We can change the 'span' parameter to increase the flexibility of the curve.
Let's compare the default span of 0.75 to a span of 1:
f_loess <- loess(formula = MHI ~ Year
, span = 0.75
, data = complete_data
, control = loess.control(surface = "direct")
)
empty_rows$MHI <- round(predict(f_loess, empty_rows),0)

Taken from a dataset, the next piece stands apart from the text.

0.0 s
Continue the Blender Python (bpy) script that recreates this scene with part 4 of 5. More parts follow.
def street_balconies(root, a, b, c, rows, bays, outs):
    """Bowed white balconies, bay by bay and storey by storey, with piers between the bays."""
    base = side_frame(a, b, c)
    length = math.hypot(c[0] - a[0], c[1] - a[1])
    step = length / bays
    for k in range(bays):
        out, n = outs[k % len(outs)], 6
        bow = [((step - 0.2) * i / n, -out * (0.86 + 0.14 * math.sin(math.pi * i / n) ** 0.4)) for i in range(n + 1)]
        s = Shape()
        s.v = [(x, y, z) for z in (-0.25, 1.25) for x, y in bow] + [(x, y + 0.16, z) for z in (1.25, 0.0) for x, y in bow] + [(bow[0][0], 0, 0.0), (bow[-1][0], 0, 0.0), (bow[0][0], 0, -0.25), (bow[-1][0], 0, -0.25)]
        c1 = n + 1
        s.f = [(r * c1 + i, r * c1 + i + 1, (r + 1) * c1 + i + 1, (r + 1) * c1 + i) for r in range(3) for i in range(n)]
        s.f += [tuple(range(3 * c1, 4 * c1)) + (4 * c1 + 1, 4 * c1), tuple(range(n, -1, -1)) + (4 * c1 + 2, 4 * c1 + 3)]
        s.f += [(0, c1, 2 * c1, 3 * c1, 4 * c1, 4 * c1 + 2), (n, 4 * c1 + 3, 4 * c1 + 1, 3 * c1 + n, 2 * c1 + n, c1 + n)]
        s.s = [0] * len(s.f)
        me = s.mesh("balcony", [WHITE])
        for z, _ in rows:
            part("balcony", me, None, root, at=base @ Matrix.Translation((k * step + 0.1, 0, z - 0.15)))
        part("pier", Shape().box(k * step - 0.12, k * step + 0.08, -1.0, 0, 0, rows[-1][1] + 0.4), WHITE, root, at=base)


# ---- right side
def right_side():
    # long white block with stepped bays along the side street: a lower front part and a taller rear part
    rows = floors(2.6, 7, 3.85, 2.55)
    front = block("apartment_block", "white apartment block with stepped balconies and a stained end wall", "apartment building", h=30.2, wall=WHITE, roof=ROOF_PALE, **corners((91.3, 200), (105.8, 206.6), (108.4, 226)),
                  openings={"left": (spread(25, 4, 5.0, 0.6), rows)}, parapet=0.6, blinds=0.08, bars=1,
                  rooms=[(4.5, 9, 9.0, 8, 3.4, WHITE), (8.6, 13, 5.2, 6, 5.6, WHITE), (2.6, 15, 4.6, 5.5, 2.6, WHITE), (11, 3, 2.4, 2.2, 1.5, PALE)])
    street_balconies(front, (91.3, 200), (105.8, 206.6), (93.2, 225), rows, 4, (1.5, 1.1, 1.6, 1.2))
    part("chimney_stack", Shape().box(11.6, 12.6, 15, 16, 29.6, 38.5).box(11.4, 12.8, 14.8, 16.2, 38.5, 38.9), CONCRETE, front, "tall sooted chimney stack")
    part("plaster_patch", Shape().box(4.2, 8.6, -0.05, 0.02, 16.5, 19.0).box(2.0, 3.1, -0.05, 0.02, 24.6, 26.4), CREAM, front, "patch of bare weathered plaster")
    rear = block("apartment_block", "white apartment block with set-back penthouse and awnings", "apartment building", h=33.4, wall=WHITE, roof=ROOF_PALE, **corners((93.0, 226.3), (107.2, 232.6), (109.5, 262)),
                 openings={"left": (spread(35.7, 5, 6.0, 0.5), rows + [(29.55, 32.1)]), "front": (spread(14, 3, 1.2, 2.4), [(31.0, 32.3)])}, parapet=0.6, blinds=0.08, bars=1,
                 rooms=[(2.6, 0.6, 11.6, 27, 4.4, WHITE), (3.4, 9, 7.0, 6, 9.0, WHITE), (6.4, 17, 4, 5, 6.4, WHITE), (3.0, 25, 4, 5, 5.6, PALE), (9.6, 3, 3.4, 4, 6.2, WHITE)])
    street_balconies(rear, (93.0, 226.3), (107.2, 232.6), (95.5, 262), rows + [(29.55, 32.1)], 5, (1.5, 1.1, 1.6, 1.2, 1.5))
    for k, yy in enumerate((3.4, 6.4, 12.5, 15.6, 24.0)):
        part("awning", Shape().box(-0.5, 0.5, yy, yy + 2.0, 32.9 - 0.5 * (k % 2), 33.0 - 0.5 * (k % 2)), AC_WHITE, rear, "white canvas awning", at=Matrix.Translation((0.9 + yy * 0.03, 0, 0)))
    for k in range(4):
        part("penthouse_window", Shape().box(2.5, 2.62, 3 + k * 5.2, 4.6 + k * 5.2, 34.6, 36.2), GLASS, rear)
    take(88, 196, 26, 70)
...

# recombine the data and view the results:
full_data <- bind_rows(complete_data,empty_rows)
full_data %>%
ggplot()+
aes(x = Year, y = MHI, group = Type, fill = Type)+
geom_col()+
theme_bw()+
ggthemes::scale_fill_fivethirtyeight()+
labs(title = "Span of 0.75")
The default span interpolates the missing values nicely, but the 2016 forecast looks flat to 2015. This doesn't look quite right, so let's increase the flexibility of the loess curve a bit by increasing the span parameter:
f_loess <- loess(formula = MHI ~ Year
, span = 1
, data = complete_data
, control = loess.control(surface = "direct")
)
empty_rows$MHI <- round(predict(f_loess, empty_rows),0)

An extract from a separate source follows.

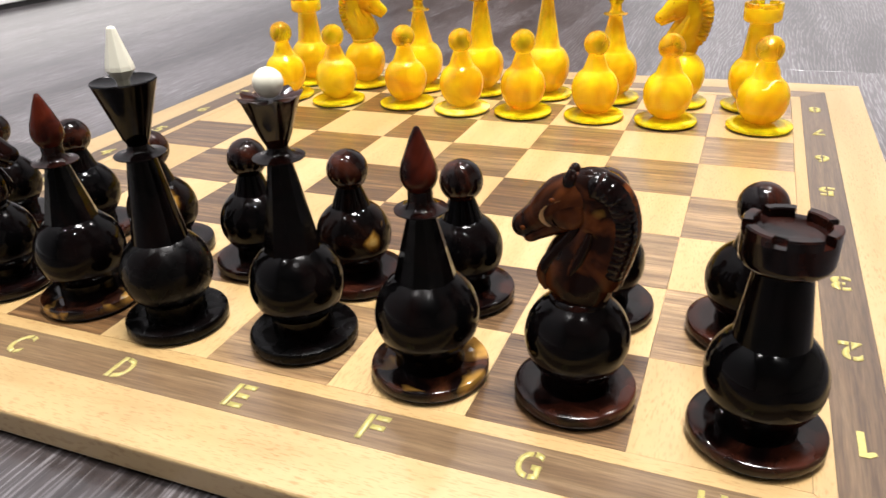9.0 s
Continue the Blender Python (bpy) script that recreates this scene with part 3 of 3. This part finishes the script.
ARMIES = [
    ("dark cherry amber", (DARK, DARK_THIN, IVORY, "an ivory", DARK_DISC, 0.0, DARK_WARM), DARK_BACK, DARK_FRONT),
    ("translucent yellow amber", (YELLOW, YELLOW_CLEAR, JET, "a black", LEMON, 1.6, YELLOW_CARVED), PALE_BACK, PALE_FRONT),
]
PLACED = {}
for colour, mats, back, front in ARMIES:
    made = {}
    rows = [(kind, place, (colour, k, 0)) for k, (kind, place) in enumerate(zip(ORDER, back))]
    rows += [("pawn", (x, y, 40 * k), (colour, k, 1)) for k, (x, y) in enumerate(front)]
    for kind, (x, y, turn), key in rows:
        m = pose(x * S, y * S, TOP + 0.0002, 0, 0, turn)
        if kind in made:
            PLACED[key] = copy_thing(made[kind], m)
            continue
        piece = KINDS[kind](mats)
        extra = {"king": " with " + mats[3] + " spike on the board", "queen": " with " + mats[3] + " ball on its crown", "knight": ", a carved horse head on the board", "rook": " with notched crown on the board"}.get(kind, " on a square of the board")
        tagged(piece, f"{colour} chess {kind}{extra}", "chess " + kind, f"{colour.split()[0]} chess {kind}s")
        piece.matrix_world = m
        made[kind] = PLACED[key] = piece


def recolour(piece, names, mat):
    """Gives some parts of one piece a material of their own."""
    for ob in piece.children:
        if ob.name.split(".")[0] in names:
            ob.material_slots[0].link = "OBJECT"
            ob.material_slots[0].material = mat


def leaning(piece, z0, slope):
    """Lets the carved horse of one knight lean back from the height z0 (mm) up."""
    for ob in piece.children:
        if ob.name.split(".")[0] in ("neck", "head", "ear", "cheek", "mane", "mane_lock", "jaw", "carved_fold", "eye", "nostril"):
            ob.data = ob.data.copy()
            for v in ob.data.vertices:
                v.co.x += slope * max(0.0, v.co.z - z0 / 1000)


def vein(piece, r, z, stops, width, mat, label):
    """A thin streak on a ball: stops of (azimuth, elevation) in degrees, in the room's directions."""
    turn = math.degrees(piece.matrix_basis.to_euler().z)
    bm, pairs = bmesh.new(), []
    path = smooth_rows(stops, 6)
    for i, (az, el) in enumerate(path):
        half = width / 2 * (0.2 + math.sin(math.pi * i / (len(path) - 1)))
        ahead, behind = path[min(i + 1, len(path) - 1)], path[max(i - 1, 0)]
        way = Vector((ahead[0] - behind[0], ahead[1] - behind[1])).normalized()
        pair = []
        for side in (-1, 1):
            e, g = radians(el + side * half * way.x), radians(az - turn - side * half * way.y)
            d = Vector((math.cos(e) * math.cos(g), math.cos(e) * math.sin(g), math.sin(e) * 0.97))
            pair.append(bm.verts.new(d * (r + 0.05) / 1000 + Vector((0, 0, z / 1000))))
        pairs.append(pair)
    for p, q in zip(pairs, pairs[1:]):
        bm.faces.new((p[0], p[1], q[1], q[0]))
    bmesh.ops.recalc_face_normals(bm, faces=bm.faces)
    bmesh.ops.solidify(bm, geom=bm.faces[:], thickness=0.0003)
    part("vein", bm, mat, piece, label, True)


def spotted(piece, az, el, reach):
    """Gives a pawn's ball and stem one honey-coloured cloud, az and el in the room's directions."""
    g, e = radians(az) - piece.matrix_basis.to_euler().z, radians(el)
    way = (math.cos(e) * math.cos(g), math.cos(e) * math.sin(g), math.sin(e))
    mat = amber_dark("cherry_amber_spotted", (0.0015, 0.0011, 0.0011), (0.012, 0.004, 0.002), 0.45, 0.8, 0.75, 0.05, (21.6, way, reach))
    recolour(piece, ("ball", "stem"), mat)


D, Y = ARMIES[0][0], ARMIES[1][0]
recolour(PLACED[D, 1, 0], ("neck", "head", "ear", "cheek", "mane", "mane_lock", "jaw", "carved_fold", "eye", "nostril"), DARK_DEEP)
leaning(PLACED[D, 1, 0], 38.0, 0.06)
recolour(PLACED[D, 6, 0], ("mane", "mane_lock", "ear"), DARK_DEEP)
recolour(PLACED[D, 2, 0], ("base_disc",), DARK_HONEY)
recolour(PLACED[D, 5, 0], ("base_disc",), DARK_HONEY)
recolour(PLACED[D, 3, 0], ("ball", "base_disc"), DARK_SATIN)
recolour(PLACED[D, 4, 0], ("base_disc",), DARK_SATIN)
recolour(PLACED[Y, 3, 1], ("base_disc",), PEARL)
spotted(PLACED[D, 4, 1], -32, 4, 5.6)
spotted(PLACED[D, 6, 1], -58, 36, 5.4)
spotted(PLACED[D, 2, 1], -30, 28, 6.2)
spotted(PLACED[D, 7, 1], -22, 10, 7.0)
vein(PLACED[D, 0, 0], 16.8, 22.4, [(-2, 42), (-18, 32), (-32, 18), (-46, 8), (-54, -4)], 8, CREAM_VEIN, "cream vein in the amber")
vein(PLACED[Y, 7, 1], 15.6, 20.4, [(-98, 30), (-84, 34), (-72, 46), (-52, 54), (-34, 50)], 4, CRACK, "pale crack in the amber")


def head_streak(piece, stops, width, mat, label):
    """A pale streak on the camera side of a horse's head: stops of (x, z) in millimetres."""
    bm, rings = bmesh.new(), []
    spine = smooth_rows(HEAD, 8)
    path = smooth_rows(stops, 5)
    for i, (x, z) in enumerate(path):
        sx, sz, w, h = min(spine, key=lambda row: (row[0] - x) ** 2 + (row[1] - z) ** 2)
        off = min(0.97, math.hypot(sx - x, sz - z) / w)
        y = -h * math.sqrt(1 - off * off)
        r = width / 2 * (0.25 + math.sin(math.pi * i / (len(path) - 1)))
        rings.append([bm.verts.new(Vector((x + r * math.cos(a), y + 0.35 * r * math.sin(a), z + r * 0.6 * math.cos(a))) / 1000) for a in (k * math.tau / 8 for k in range(8))])
    for p, q in zip(rings, rings[1:]):
        for k in range(8):
            bm.faces.new((p[k], p[(k + 1) % 8], q[(k + 1) % 8], q[k]))
    bm.faces.new(rings[0][::-1])
    bm.faces.new(rings[-1])
    bmesh.ops.recalc_face_normals(bm, faces=bm.faces)
    part("vein", bm, mat, piece, label, True)


head_streak(PLACED[D, 6, 0], [(-5.5, 69.6), (-9.2, 67.6), (-10.8, 65.0), (-10.4, 62.6), (-8.4, 60.6), (-5.6, 59.4)], 1.1, HORSE_VEIN, "honey-coloured streak in the amber")


# ---- floor planks ----
PLANK = 0.192
bm_rows = []
x = WEST - 0.02
rng = random.Random(11)
while x < EAST:
    y = SOUTH - rng.random() * 1.2
    while y < NORTH:
        y1 = y + 1.29
        a, b = max(y, SOUTH), min(y1, NORTH)
        if b - a > 0.05:
            bm_rows.append((max(x, WEST), a, min(x + PLANK, EAST), b))
        y = y1
    x += PLANK
for x0, y0, x1, y1 in bm_rows:
    bm = boxed(x0 + 0.00005, y0 + 0.00005, -0.008, x1 - 0.00005, y1 - 0.00005, 0.0)
    bmesh.ops.bevel(bm, geom=[e for e in bm.edges if all(v.co.z > -0.001 for v in e.verts)], offset=0.00015, segments=1, affect="EDGES")
    part("plank", bm, FLOOR, floor)
part("underlay", boxed(WEST - 0.1, SOUTH - 0.1, -0.02, EAST + 0.1, NORTH + 0.1, -0.0082), GAP_BLACK, floor)

# ---- board squares ----
HALF = S / 2 - 0.00008
pale_square = mesh_from(boxed(-HALF, -HALF, -0.0024, HALF, HALF, 0), "square", BEECH_Y)
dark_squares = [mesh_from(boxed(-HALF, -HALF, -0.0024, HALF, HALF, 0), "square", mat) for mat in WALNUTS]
# Grouped by how bright each square looks: differing veneer, plus right-hand gloss haze.
VENEER_AND_HAZE = ("D4 C1 C5 E3 A7 C7 B6 F4", "C3 D2 D6 B4 A5 G1 B8 D8 F2", "E5 E7 F6 F8 B2 A3 A1 G7", "E1 G5 H6 H4 G3 H8 H2")
rng = random.Random(8)
for i in range(8):
    for j in range(8):
        name = "ABCDEFGH"[i] + str(j + 1)
        tone_group = next((k for k, group in enumerate(VENEER_AND_HAZE) if name in group), None)
        ob = new("square", pale_square if tone_group is None else dark_squares[tone_group])
        ob.matrix_world = pose((i - 3.5) * S, (j - 3.5) * S, TOP - rng.random() * 0.00008, 0, 0, rng.uniform(-0.25, 0.25))
        ob.parent = board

# recombine the data and view the results:
full_data <- bind_rows(complete_data,empty_rows)
full_data %>%
ggplot()+
aes(x = Year, y = MHI, group = Type, fill = Type)+
geom_col()+
theme_bw()+
ggthemes::scale_fill_fivethirtyeight()+
labs(title = "Span of 1")
The span of 1 passes a qualitative check.
This approach is sound for quickly interpolating missing data. Here, we extended the technique to forcast 1 period ahead. For more sophisticated univariate forecasting, review Rob J Hyndman's forecast package in R.